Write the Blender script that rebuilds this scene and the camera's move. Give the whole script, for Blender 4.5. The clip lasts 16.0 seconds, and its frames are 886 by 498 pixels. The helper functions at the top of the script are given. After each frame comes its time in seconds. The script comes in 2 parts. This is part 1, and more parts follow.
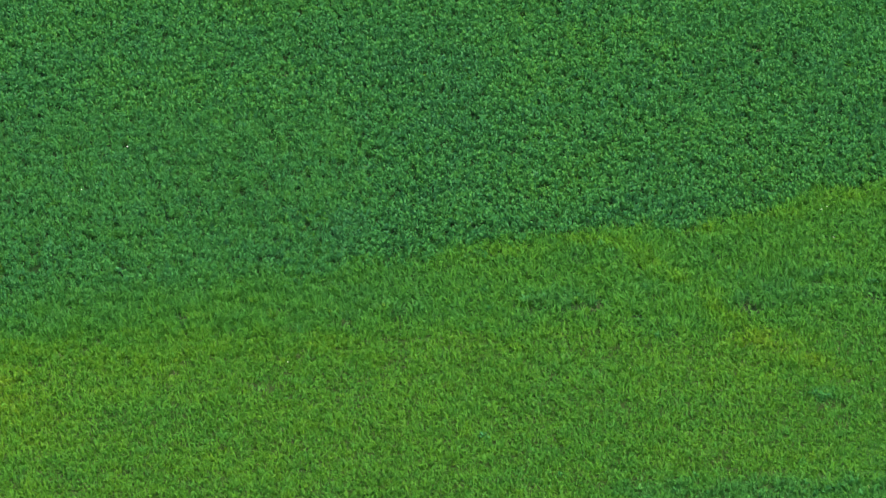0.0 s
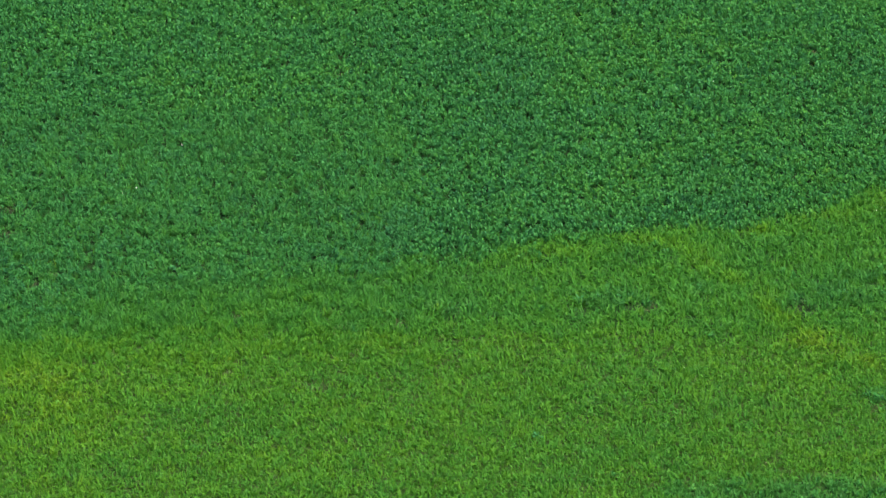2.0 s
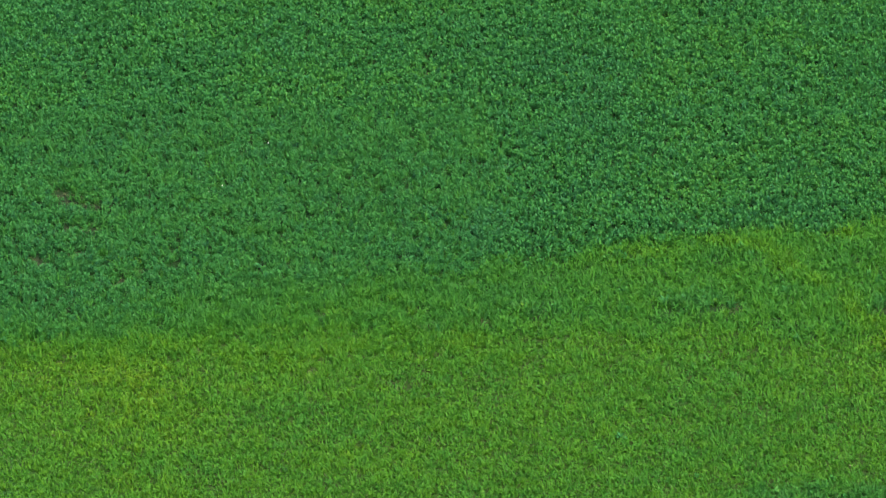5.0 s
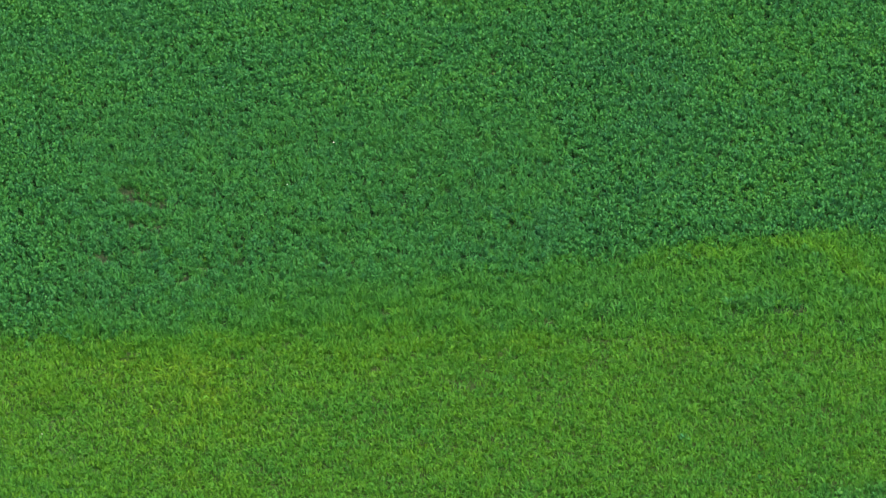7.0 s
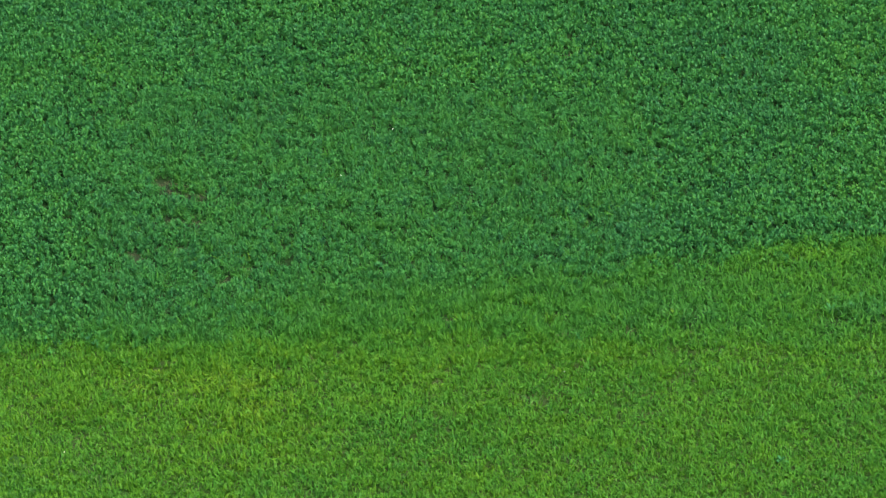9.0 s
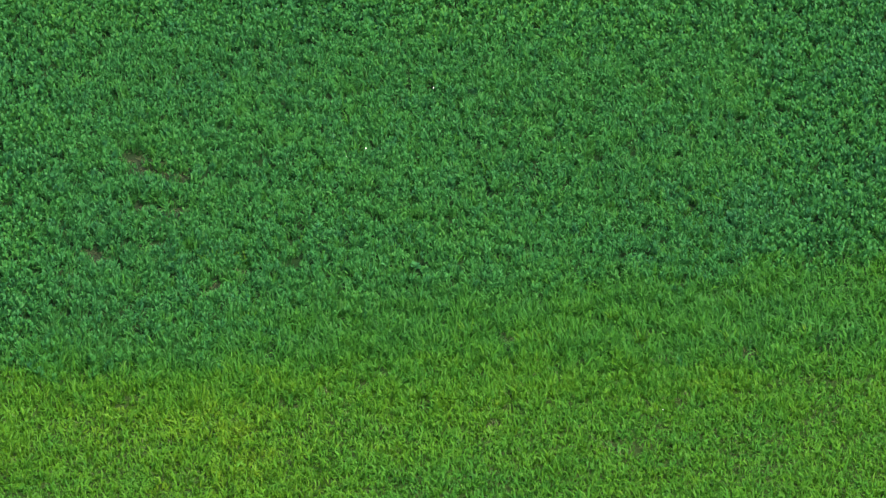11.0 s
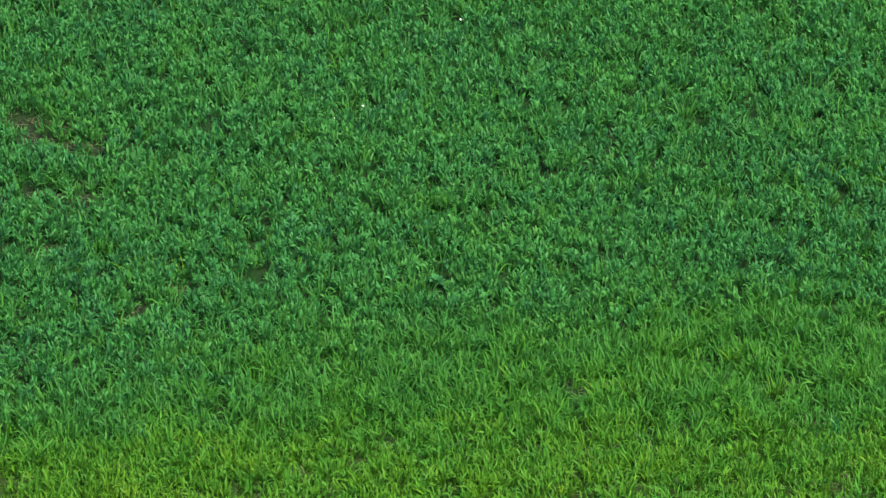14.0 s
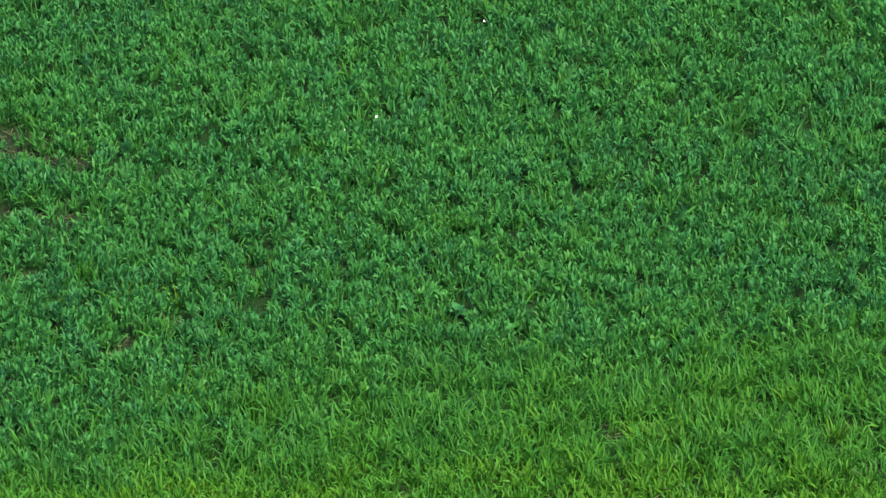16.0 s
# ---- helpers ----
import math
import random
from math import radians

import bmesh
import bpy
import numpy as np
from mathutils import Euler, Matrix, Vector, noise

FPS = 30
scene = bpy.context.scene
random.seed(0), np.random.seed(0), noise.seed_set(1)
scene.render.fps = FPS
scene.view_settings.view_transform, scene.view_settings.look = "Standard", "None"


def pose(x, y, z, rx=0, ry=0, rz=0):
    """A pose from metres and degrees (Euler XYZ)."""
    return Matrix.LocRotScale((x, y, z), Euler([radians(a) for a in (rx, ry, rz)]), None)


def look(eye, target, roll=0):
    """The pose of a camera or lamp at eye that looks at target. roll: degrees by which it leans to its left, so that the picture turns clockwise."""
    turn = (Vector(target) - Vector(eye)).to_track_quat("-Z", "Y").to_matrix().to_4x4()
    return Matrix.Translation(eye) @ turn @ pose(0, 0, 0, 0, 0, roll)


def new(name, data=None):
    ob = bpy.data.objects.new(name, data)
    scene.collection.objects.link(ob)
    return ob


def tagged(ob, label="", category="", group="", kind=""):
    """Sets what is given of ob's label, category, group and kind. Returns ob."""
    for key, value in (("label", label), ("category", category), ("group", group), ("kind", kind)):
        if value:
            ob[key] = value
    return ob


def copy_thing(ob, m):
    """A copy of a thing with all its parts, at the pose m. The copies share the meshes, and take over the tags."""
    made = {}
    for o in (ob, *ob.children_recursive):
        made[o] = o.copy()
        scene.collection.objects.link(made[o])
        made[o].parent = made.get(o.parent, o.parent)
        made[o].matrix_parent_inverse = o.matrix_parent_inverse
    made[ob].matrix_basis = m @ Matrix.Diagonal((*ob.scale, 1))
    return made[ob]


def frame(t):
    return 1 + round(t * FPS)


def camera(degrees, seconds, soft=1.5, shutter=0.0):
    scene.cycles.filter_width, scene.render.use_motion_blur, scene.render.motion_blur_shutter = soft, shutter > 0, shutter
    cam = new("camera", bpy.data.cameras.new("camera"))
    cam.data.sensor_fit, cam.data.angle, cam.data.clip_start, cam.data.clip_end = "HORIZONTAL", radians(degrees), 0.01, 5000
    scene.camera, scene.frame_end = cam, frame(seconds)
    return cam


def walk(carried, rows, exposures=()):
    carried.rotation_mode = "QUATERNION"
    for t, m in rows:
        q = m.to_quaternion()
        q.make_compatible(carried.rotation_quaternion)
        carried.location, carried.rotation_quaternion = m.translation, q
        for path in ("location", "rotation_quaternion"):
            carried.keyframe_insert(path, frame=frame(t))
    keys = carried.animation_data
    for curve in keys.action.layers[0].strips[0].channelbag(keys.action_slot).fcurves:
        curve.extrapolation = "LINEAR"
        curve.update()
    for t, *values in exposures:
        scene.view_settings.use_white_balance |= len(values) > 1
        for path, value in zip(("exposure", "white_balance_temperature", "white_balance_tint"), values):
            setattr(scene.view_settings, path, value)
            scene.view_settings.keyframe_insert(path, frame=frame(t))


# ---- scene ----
cam = camera(8.0, 16.0, soft=1.48)

PATH = [
    (0.0, look((-5.63, -172.24, 88.39), (0.937, 0.741, 0.0), -0.01)),
    (0.5, look((-5.67, -172.28, 88.32), (0.706, 0.742, 0.0), 0.01)),
    (1.0, look((-5.72, -172.36, 88.45), (0.245, 0.757, 0.0), 0.01)),
    (1.5, look((-5.63, -172.32, 88.40), (-0.288, 0.753, 0.0), 0.02)),
    (2.0, look((-5.67, -172.29, 88.35), (-0.724, 0.766, 0.0), 0.02)),
    (2.5, look((-5.63, -172.28, 88.39), (-1.128, 0.751, 0.0), 0.03)),
    (3.0, look((-5.60, -172.32, 88.43), (-1.485, 0.738, 0.0), 0.04)),
    (3.5, look((-5.61, -172.31, 88.36), (-1.936, 0.762, 0.0), 0.05)),
    (4.0, look((-5.64, -172.26, 88.38), (-2.422, 0.784, 0.0), 0.05)),
    (6.5, look((-5.62, -172.36, 88.43), (-4.856, 0.753, 0.0), 0.10)),
    (7.0, look((-5.54, -172.36, 88.39), (-5.317, 0.793, 0.0), 0.10)),
    (7.5, look((-5.61, -172.39, 88.46), (-5.791, 0.816, 0.0), 0.11)),
    (8.0, look((-5.64, -172.39, 88.40), (-6.265, 0.787, 0.0), 0.14)),
    (8.5, look((-5.52, -166.80, 85.49), (-6.761, 0.755, 0.0), 0.12)),
    (9.0, look((-5.56, -155.19, 79.56), (-7.259, 0.703, 0.0), 0.11)),
    (9.5, look((-5.63, -144.72, 74.22), (-7.721, 0.676, 0.0), 0.09)),
    (9.7, look((-5.61, -140.86, 72.20), (-7.892, 0.670, 0.0), 0.09)),
    (11.8, look((-6.94, -104.59, 54.81), (-8.768, 0.667, 0.0), -0.16)),
    (12.0, look((-7.03, -101.51, 53.26), (-8.783, 0.677, 0.0), -0.15)),
    (12.5, look((-7.24, -94.23, 49.55), (-8.788, 0.659, 0.0), -0.11)),
    (13.0, look((-7.40, -87.55, 46.02), (-8.768, 0.646, 0.0), -0.06)),
    (13.5, look((-7.54, -82.60, 43.45), (-8.846, 0.640, 0.0), -0.04)),
    (14.0, look((-7.60, -79.02, 41.59), (-8.933, 0.677, 0.0), -0.05)),
    (14.5, look((-7.65, -75.60, 39.90), (-8.999, 0.872, 0.0), -0.06)),
    (15.0, look((-7.68, -72.39, 38.27), (-9.085, 1.084, 0.0), -0.07)),
    (15.5, look((-7.72, -70.99, 37.59), (-9.149, 1.313, 0.0), -0.07)),
    (16.0, look((-7.73, -70.99, 37.64), (-9.223, 1.406, 0.0), -0.09)),
]
walk(cam, PATH)

# world, sun, exposure: soft light of a clouded evening
world = bpy.data.worlds.new("world")
scene.world = world
world.use_nodes = True
wt = world.node_tree
sky = wt.nodes.new("ShaderNodeTexSky")
sky.sky_type, sky.sun_disc = "NISHITA", False
sky.sun_elevation, sky.sun_rotation = radians(57), radians(132.5)
wt.links.new(sky.outputs[0], wt.nodes["Background"].inputs[0])
wt.nodes["Background"].inputs[1].default_value = 0.064
sun = new("sun", bpy.data.lights.new("sun", "SUN"))
sun.data.energy, sun.data.angle, sun.data.color = 1.8, radians(30), (1.0, 0.91, 0.72)
sun.matrix_world = look((24, -22, 50), (0, 0, 0))
scene.view_settings.exposure = 2.58

# ---- materials ----
def nodes_of(name):
    m = bpy.data.materials.new(name)
    m.use_nodes = True
    return m, m.node_tree.nodes, m.node_tree.links, m.node_tree.nodes["Principled BSDF"]


def ramp(nd, stops):
    r = nd.new("ShaderNodeValToRGB")
    e = r.color_ramp.elements
    while len(e) < len(stops):
        e.new(0.5)
    for el, (p, c) in zip(e, stops):
        el.position, el.color = p, (*c, 1)
    return r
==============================
JOB: Can you repeat, word for word, every line above from the one containing "ob = bpy.data.objects.new(name, data)" down to the one containing "return 1 + round(t * FPS)", including both?

ANSWER IN FULL:
    ob = bpy.data.objects.new(name, data)
    scene.collection.objects.link(ob)
    return ob


def tagged(ob, label="", category="", group="", kind=""):
    """Sets what is given of ob's label, category, group and kind. Returns ob."""
    for key, value in (("label", label), ("category", category), ("group", group), ("kind", kind)):
        if value:
            ob[key] = value
    return ob


def copy_thing(ob, m):
    """A copy of a thing with all its parts, at the pose m. The copies share the meshes, and take over the tags."""
    made = {}
    for o in (ob, *ob.children_recursive):
        made[o] = o.copy()
        scene.collection.objects.link(made[o])
        made[o].parent = made.get(o.parent, o.parent)
        made[o].matrix_parent_inverse = o.matrix_parent_inverse
    made[ob].matrix_basis = m @ Matrix.Diagonal((*ob.scale, 1))
    return made[ob]


def frame(t):
    return 1 + round(t * FPS)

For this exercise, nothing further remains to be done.